There has always been a small divide between teenagers and parents. Teens always feel they can handle problems on their own. Most of the time they don’t even want you to know there is a problem going on. Let’s get serious though; we know when our teens are having trouble. We were also teens once and have been through these same issues.
Being real with your teen and not being afraid to talk to them will keep those lines of communication open. Taking the time to talk to your teen is an important part of your parenting. They are waiting for you to teach them.
If you don’t talk to them, they will learn about things from their peers. They could be pressured into trying drugs, drinking or having sex. I feel it is important to start talking to your teens when they are younger so they will always come to you when there is a problem. When they become a teen, it will be easier for them to discuss those tough topics like sex with you. As they approach those teenage years, they become quite curious and questions begin to arise.
My teen comes to me since I am a very open and honest parent. When it comes to sex, I answer her questions and tell her about the consequences that could come from her actions. I have also told her about the safety precautions that need to be taken when engaging in this act. This has also been important when discussing drinking, trying drugs and smoking. If they are aware of the consequences before they have had a chance to try it, it may deter them from wanting it altogether.

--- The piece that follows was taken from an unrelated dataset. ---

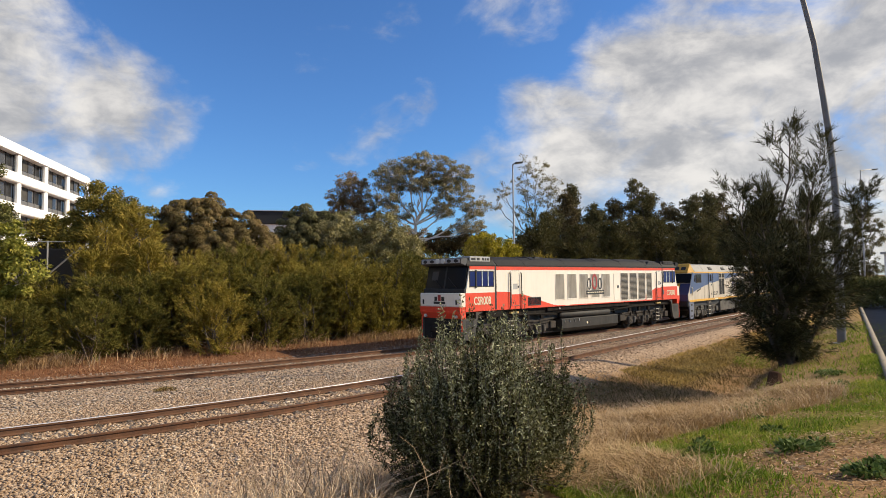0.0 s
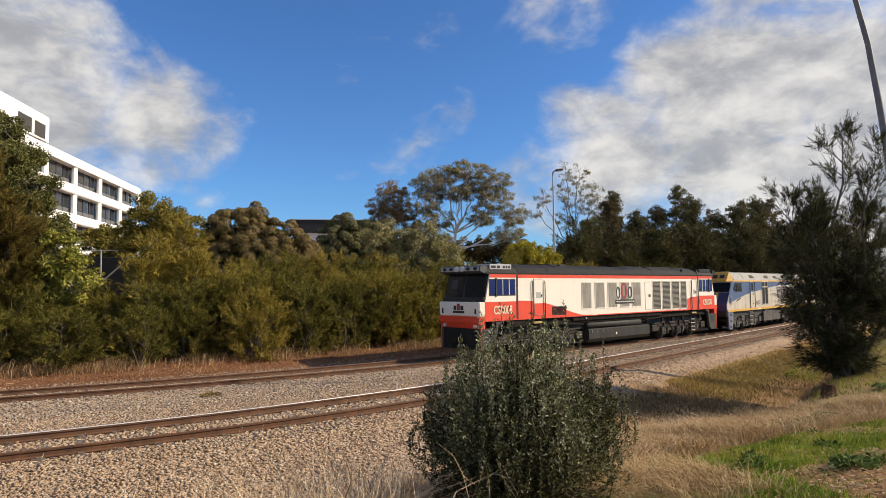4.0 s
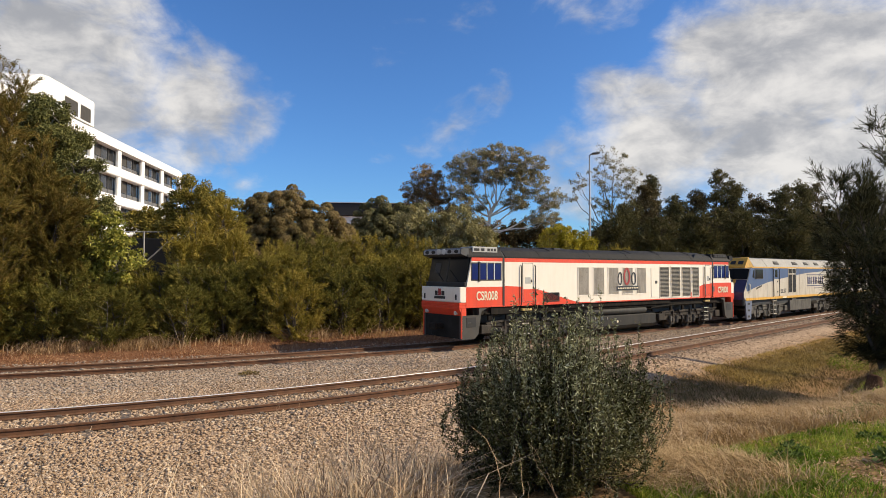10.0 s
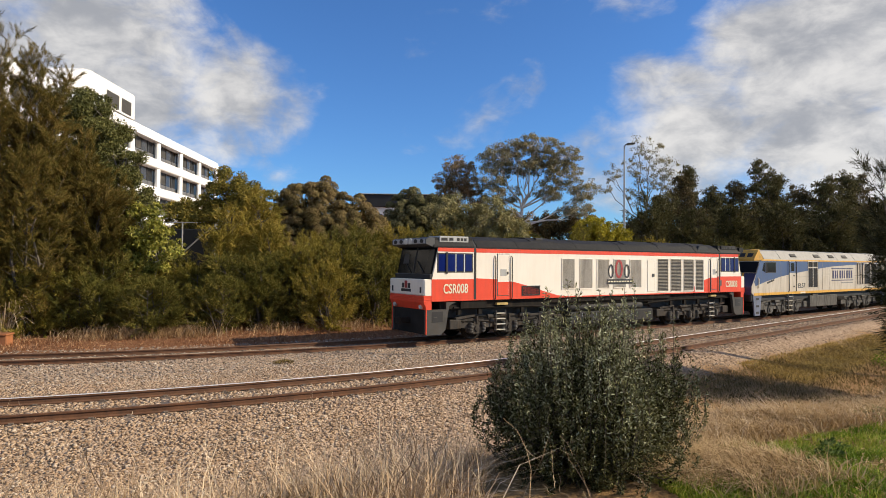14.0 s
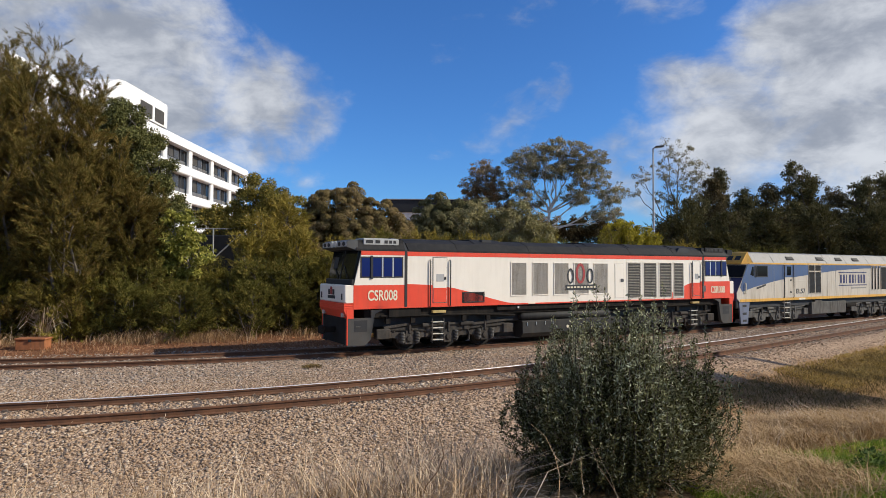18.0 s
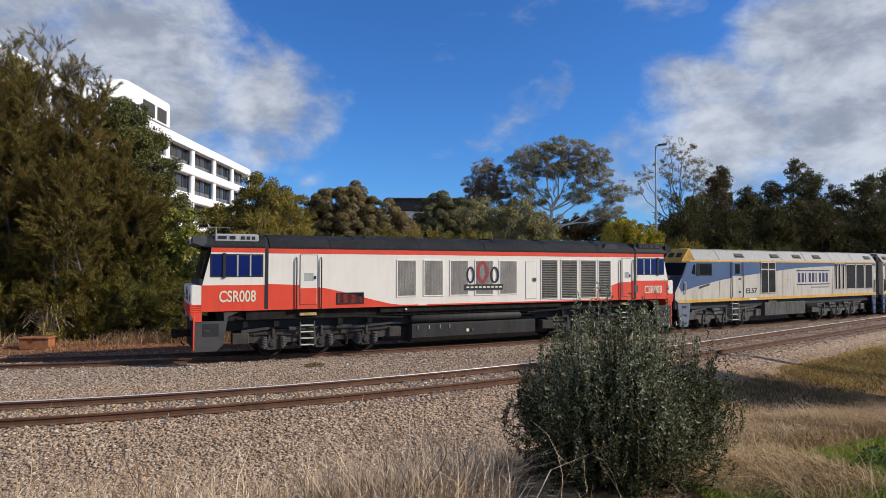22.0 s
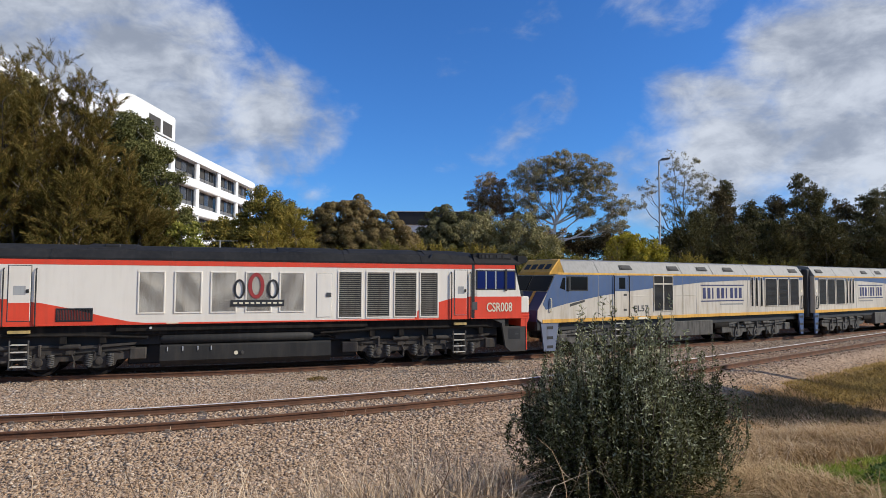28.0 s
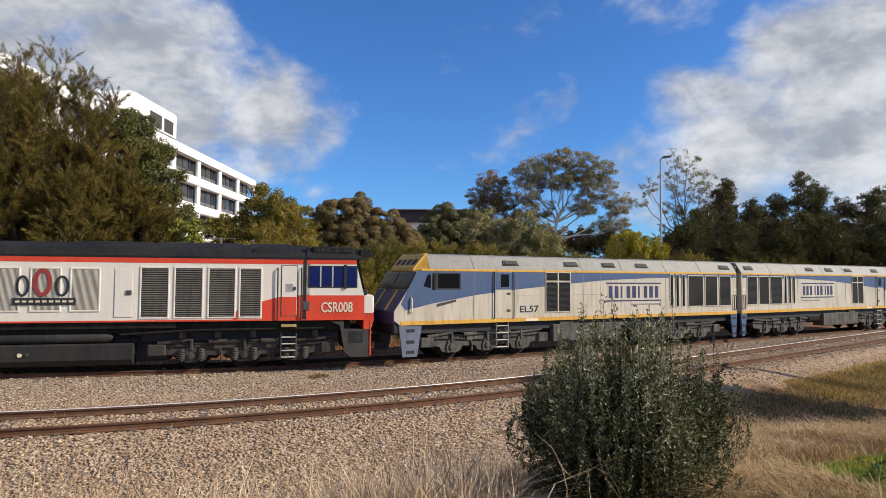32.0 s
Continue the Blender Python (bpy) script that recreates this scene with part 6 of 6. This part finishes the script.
def dead_shrub():
    """Heap of bare drooping branches at the foot of the hedge."""
    rng = np.random.default_rng(55)
    T = thing("dead_shrub", "dead shrub of pale bare drooping twigs below the hedge", "shrub", "", pose(-18.2, 28.6, lift(-18.2, 28.6)))
    for k in range(9):
        b = Build()
        a = k * 0.7 + rng.uniform(-0.3, 0.3)
        for j in range(9):
            t = a + rng.uniform(-0.6, 0.6)
            r, h = rng.uniform(0.5, 1.3), rng.uniform(0.8, 1.9)
            b.tube([(0.1 * math.cos(t), 0.1 * math.sin(t), -0.05), (r * 0.35 * math.cos(t), r * 0.35 * math.sin(t), h * 0.75), (r * 0.7 * math.cos(t), r * 0.7 * math.sin(t), h), (r * math.cos(t), r * math.sin(t), h * rng.uniform(0.3, 0.8))],
                   [0.022, 0.016, 0.012, 0.006], 4)
        part("branch", b, L_STALK, T)


dead_shrub()
cable_box()
make_hedge()
make_left_trees()
make_middle_trees()
make_right_trees()
make_olive()
make_grass()
make_weeds()
white_building()
black_building()
lamp("lamp_post", (21.9, 64.0, 0.4), 15.4, 0.35, "galvanised lamp post behind the railway", 0.14)
lamp("lamp_post", (80.0, 76.0, 0.8), 18.0, 2.2, "tall lamp post at the far end of the car park", 0.14)
lamp("tall_pole", (20.76, 20.91, 0.62), 14.6, 0, "tall grey tapering pole on the bank, bowed at the top", 0.17, (-1.2, 0.15), False, POLE_GREY, True)
fence()
car_park()


def motions():
    """The train rolls forward along the far track, gathering speed."""
    xs = np.arange(-150, 260, 0.02)
    ys, _ = line(FAR, xs)
    S = np.concatenate([[0], np.cumsum(np.hypot(np.diff(xs), np.diff(ys)))])
    S -= np.interp(0, xs, S)

    def on(s):
        return np.array([np.interp(s, S, xs), np.interp(s, S, ys)])

    def gone(t):
        return float(np.polyval([-1.305389e-08, 3.010175e-07, 5.126203e-05, -0.002495898, 0.0088153037, -0.337356591, 12.147925], t)) - 4.5

    def stand(s, lead, base, length, turned):
        a, b = on(s + (length - lead - base if turned else lead)), on(s + (length - lead if turned else lead + base))
        e = (b - a) / np.linalg.norm(b - a)
        if turned:
            o = b + e * lead
            e = -e
        else:
            o = a - e * lead
        return pose(float(o[0]), float(o[1]), 0.0, 0, 0, math.degrees(math.atan2(e[1], e[0])))

    rows = [i * 0.5 for i in range(65)]
    fine = [i * 0.25 for i in range(129)]
    for (T, wheels, r), back, lead, base, length, turned in ((CSR, 0.0, 4.5, 13.0, 22.0, False), (ELA, 23.1, 4.2, 11.7, 20.3, False), (ELB, 43.9, 4.2, 11.7, 20.3, True)):
        walk(T, [(t, stand(gone(t) + back, lead, base, length, turned)) for t in rows])
        for w in wheels:
            o = w.location.copy()
            walk(w, [(t, pose(o.x, o.y, o.z, 0, math.degrees((gone(0.0) - gone(t)) / r) * (1 if turned else -1), 0)) for t in fine])


motions()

We do sometimes have to give our teens a chance to show us how responsible they are. You would be surprised about how they usually want to do the right thing. It’s good for them to know that you love them and want the best for them. Taking the time to talk to them will really help you understand their point of view and they can understand yours. It is already tough transitioning into the teenage years and dealing with the social pressures that come with that. It shouldn’t be a challenge for your teen to come to you when they need you. Stay involved with your teenager’s life and show them that you really do understand.